CP: You’ve been playing music for a long time, and you have so much going on right now. Are you liking all the attention?

DW: I’m more art than jukebox. I’m a niche guy, so it’s been a struggle connecting at times, but I’m really grateful to do what I do, live in a great town with cool people doing something from the heart. And it’s kick-ass to be able to do that. I’ve got three things and they’re doing great, so I’m grateful. Vagabond is not a big deal. It’s just a side project, and it’s getting a lot of attention, which is great, but Torture Town is a much more serious band, and we have a double album coming out, so I hope my time doesn’t run out [laughs].

CP: What’s the weirdest song on Vagabond?

DW: My favorite song, which is also probably the weirdest, is “Rachel’s Math Grades,” which comes from somebody who had the wrong number and called my house.
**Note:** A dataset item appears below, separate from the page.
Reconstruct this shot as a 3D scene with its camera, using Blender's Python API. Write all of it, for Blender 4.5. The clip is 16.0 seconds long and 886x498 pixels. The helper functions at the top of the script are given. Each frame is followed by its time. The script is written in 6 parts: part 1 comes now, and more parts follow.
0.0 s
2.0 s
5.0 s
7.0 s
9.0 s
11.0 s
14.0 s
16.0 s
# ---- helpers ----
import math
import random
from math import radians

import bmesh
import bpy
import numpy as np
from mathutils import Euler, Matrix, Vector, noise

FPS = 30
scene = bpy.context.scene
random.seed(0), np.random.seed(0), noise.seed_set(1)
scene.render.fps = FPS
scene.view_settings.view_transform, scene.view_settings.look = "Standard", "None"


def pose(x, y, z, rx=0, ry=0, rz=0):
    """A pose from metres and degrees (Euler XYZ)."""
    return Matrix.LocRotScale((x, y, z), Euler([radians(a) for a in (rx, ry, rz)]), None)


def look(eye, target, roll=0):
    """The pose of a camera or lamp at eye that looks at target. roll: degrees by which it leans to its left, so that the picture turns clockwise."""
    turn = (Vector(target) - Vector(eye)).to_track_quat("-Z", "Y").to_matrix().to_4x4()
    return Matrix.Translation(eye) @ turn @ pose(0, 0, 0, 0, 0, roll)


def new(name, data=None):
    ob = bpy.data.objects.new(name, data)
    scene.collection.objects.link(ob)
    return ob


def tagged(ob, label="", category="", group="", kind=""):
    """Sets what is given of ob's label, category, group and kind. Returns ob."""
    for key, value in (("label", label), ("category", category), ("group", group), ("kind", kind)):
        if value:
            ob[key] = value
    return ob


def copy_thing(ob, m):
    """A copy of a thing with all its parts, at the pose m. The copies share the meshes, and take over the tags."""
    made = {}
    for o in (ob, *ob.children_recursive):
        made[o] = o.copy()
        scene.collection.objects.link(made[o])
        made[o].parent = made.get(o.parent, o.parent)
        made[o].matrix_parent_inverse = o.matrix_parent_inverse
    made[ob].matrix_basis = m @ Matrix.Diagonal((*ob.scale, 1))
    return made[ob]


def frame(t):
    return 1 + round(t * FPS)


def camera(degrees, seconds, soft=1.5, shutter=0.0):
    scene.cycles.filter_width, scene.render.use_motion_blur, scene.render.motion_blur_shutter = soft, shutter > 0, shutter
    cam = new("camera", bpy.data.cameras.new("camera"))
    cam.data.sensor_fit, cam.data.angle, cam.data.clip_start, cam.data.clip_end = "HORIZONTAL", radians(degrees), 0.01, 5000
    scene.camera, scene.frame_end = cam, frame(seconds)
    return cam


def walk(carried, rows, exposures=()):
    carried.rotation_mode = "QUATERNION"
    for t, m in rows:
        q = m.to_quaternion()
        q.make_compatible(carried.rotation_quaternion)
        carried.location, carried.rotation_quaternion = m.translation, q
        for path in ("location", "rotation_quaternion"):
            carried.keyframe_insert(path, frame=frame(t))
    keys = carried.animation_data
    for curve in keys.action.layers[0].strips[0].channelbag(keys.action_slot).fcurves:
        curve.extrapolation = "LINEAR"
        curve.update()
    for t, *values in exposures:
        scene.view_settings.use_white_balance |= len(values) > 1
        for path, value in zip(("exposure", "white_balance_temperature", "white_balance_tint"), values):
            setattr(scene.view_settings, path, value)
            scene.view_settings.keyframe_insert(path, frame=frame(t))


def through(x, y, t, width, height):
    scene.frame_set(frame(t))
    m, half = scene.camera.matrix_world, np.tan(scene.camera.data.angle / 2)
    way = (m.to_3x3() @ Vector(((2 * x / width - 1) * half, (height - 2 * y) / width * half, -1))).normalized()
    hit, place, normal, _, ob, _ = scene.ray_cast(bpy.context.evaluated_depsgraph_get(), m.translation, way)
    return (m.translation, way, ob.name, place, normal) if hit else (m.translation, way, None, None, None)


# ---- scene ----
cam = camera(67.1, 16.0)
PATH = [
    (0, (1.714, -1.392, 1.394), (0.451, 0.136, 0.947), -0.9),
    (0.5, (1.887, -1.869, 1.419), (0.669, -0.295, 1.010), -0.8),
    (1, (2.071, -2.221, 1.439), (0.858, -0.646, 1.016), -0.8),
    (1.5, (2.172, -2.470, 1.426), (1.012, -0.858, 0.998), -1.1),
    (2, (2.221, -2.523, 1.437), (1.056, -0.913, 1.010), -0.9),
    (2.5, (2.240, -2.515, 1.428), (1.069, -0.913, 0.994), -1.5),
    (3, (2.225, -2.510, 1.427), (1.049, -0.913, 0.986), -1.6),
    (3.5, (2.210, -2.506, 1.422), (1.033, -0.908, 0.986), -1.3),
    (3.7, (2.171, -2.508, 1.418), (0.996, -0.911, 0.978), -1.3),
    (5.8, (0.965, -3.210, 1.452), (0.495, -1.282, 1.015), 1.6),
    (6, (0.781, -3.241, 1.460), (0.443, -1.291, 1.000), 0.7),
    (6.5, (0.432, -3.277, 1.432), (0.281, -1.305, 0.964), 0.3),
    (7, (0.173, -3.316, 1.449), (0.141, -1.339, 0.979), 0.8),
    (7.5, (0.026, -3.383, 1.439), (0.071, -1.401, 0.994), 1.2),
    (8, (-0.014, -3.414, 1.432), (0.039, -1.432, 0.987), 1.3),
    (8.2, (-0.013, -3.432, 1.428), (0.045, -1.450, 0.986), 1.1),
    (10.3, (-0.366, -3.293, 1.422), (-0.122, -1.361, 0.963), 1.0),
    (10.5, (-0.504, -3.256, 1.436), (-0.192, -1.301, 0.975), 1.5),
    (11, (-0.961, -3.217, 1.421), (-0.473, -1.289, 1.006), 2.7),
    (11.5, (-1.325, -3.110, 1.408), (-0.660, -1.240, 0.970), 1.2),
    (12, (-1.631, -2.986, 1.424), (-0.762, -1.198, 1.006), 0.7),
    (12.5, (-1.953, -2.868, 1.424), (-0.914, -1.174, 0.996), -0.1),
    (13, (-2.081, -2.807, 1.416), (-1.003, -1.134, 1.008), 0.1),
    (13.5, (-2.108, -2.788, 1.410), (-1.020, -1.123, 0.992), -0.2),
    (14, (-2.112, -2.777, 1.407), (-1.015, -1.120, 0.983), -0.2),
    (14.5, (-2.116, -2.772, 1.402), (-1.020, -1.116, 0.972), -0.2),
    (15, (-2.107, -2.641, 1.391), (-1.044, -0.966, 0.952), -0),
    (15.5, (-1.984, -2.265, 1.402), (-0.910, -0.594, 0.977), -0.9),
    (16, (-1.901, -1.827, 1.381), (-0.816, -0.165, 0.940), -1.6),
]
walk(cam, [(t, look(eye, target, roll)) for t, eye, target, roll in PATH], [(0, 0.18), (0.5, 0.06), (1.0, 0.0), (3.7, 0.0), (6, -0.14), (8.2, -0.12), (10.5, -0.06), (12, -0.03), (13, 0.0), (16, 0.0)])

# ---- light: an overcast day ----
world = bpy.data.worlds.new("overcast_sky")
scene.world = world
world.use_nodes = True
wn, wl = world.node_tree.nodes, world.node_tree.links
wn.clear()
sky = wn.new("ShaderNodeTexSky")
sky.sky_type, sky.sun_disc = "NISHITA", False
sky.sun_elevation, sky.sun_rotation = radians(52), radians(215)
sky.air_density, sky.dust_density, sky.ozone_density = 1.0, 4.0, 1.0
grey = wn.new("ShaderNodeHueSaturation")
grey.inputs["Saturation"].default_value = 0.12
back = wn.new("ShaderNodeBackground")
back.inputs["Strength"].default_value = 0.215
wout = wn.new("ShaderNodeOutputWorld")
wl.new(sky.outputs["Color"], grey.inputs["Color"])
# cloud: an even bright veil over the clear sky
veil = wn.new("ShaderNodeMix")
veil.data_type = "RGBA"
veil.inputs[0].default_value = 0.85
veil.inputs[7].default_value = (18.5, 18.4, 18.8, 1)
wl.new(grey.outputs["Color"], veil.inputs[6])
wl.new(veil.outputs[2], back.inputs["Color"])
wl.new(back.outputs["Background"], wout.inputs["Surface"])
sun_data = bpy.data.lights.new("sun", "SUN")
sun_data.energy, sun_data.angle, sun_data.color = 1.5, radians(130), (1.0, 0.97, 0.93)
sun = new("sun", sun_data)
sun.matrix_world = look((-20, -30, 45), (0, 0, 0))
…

It was this girl’s math teacher who proceeded to tell me why Rachel was failing math, and I was like, “Oh God, poor girl, this would make a great song!” So I put that voicemail on there, and it turned out pretty interesting. I love miscommunication and odd shit, confusion and chaos, the chaotic art of miscommunication. And I don’t really like spelling stuff out, so there’s some Spanish TV in the background too, just showing how miscommunication and disconnection is life. A lot of people won’t pick up on that, and that’s OK, I’m not trying to tell you, “Look how important this is, look how clever I am,” I’m just putting it out there. I’m a hole in the big flute, no more, no less.